L'est de la République démocratique du Congo connaît des décennies de conflits, les forces gouvernementales luttant contre les groupes rebelles qui veulent contrôler cette région riche en minerais.
En janvier, Goma est tombée aux mains des rebelles M23, soutenus par le Rwanda. Selon le premier ministre de la République démocratique du Congo, environ 7 000 personnes ont trouvé la mort dans les combats lorsque les militants ont pris le contrôle de la ville.
Les Nations unies estiment que plus de huit millions de personnes sont actuellement déplacées, ce qui en fait l'une des plus importantes crises de déplacement interne au monde. De nombreuses personnes sont confrontées à une pauvreté extrême et à un manque d'accès aux besoins fondamentaux tels que la nourriture, l'eau et les abris, ce qui rend les femmes et les jeunes filles particulièrement vulnérables à l'exploitation.
Lorsque la BBC s'est entretenue avec Maria Masika (nom fictif), elle venait d'arriver à Goma en provenance de la ville de Sake, au nord de la ville.
Là, les soldats du gouvernement avaient affronté les combattants rebelles, mais ils ont fini par être débordés. Maria était visiblement ébranlée, encore sous le choc des tirs intenses dont elle avait été témoin.
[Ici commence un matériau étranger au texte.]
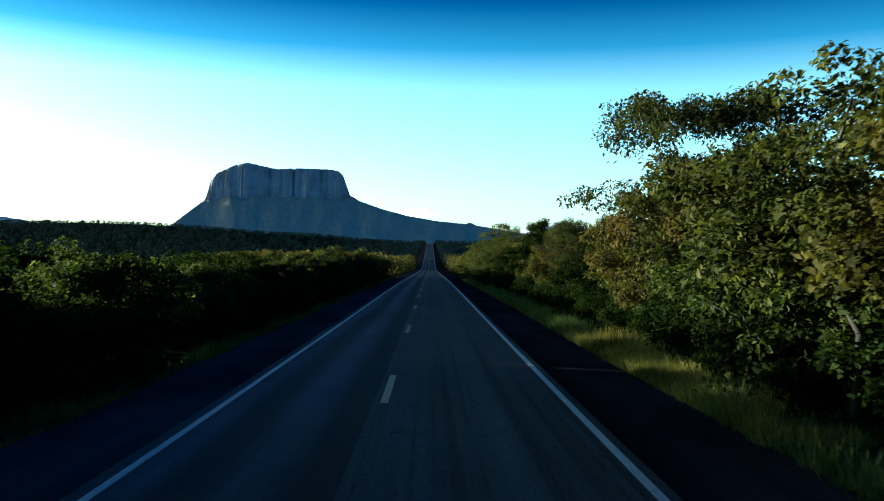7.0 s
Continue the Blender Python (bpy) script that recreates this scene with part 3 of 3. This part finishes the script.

Masika s'était rendue à Goma pour voir sa fille de 8 ans, Queen, qui vit avec sa grand-mère dans la ville pour des raisons de sécurité.
À l'âge de 17 ans, Masika s'est liée avec un soldat de la paix sud-africain stationné près de la base de Minugugi.
"Il savait que j'étais mineure", dit-elle.
"Il louait une maison près de la base et me rendait visite chaque fois qu'il n'était pas en service."
Après la naissance de Queen, le gardien de la paix est devenu injoignable, laissant Masika se débrouiller seule. Désespérée de devoir subvenir aux besoins de sa fille, elle explique qu'elle risque désormais sa vie en travaillant dans l'industrie du sexe à Sake.
Interrogée sur les relations entre les soldats de la paix de l'ONU et la population locale, l'armée sud-africaine (South African National Defence Force) déclare prendre ces allégations au sérieux.
"Des tribunaux militaires se tiennent dans la zone de la mission lorsqu'il existe des preuves crédibles d'exploitation et d'abus sexuels, ainsi que d'autres infractions disciplinaires", explique Siphiwe Dlamini, porte-parole de la force.
À la "Congolese Family for Joy", un centre d'accueil pour enfants abandonnés et orphelins, au moins cinq enfants auraient été conçus par des soldats de la MONUSCO, puis abandonnés par leur mère.
« Avec nos partenaires, nous apportons un soutien à environ 200 femmes et jeunes filles qui ont été victimes d'exploitation sexuelle de la part du personnel de la MONUSCO », explique Nelly Kyeya, directrice du centre.
"Nombre d'entre elles sont confrontées à l'opprobre de leur communauté pour avoir eu recours à la prostitution de survie. Cet ostracisme les pousse souvent à abandonner leurs enfants", ajoute-t-elle.
Sandrine Lusamaba, coordinatrice nationale de Sofepadi, un groupe de défense des droits des femmes en République démocratique du Congo, a déclaré à la BBC que l'absence d'autorité directe des Nations unies pour poursuivre les auteurs d'exploitation sexuelle signifie que beaucoup d'entre eux sont libres. Selon elle, de nombreux États membres ne coopèrent pas pour poursuivre leurs soldats.
Un rapport de l'ONU publié en mars 2024 fait état d'une augmentation des allégations d'abus et d'exploitation sexuels liés à ses missions de maintien de la paix et à ses missions politiques spéciales.
Au total, 100 allégations ont été documentées en 2023, ce qui représente une augmentation significative par rapport aux 79 cas signalés en 2022.
Ces incidents impliquent 143 victimes, dont 115 adultes et 28 enfants, selon les Nations Unies. 90 % de ces allégations sont associées à la MONUSCO, ce qui met en évidence les inquiétudes concernant la responsabilité au sein de la mission.
"Lorsque des informations sur de possibles allégations d'exploitation et d'abus sexuels sont reçues, elles sont évaluées et des mesures concrètes sont prises", a déclaré la porte-parole de la MONUSCO, Ndeye Lo.
"Tout membre du personnel contre lequel une allégation a été corroborée sera marqué d'un drapeau rouge dans notre système et ne pourra plus être employé (civil) ou déployé (en uniforme)."
La mission affirme qu'elle responsabilise les victimes présumées et leurs enfants, par l'intermédiaire du Fonds d'affectation spéciale pour l'assistance aux victimes, en leur offrant une formation professionnelle et une éducation.
Mais de nombreuses femmes et jeunes filles comme Kamate et Maria disent qu'elles n'étaient pas au courant de l'aide disponible, tandis que d'autres restent trop traumatisées pour demander justice.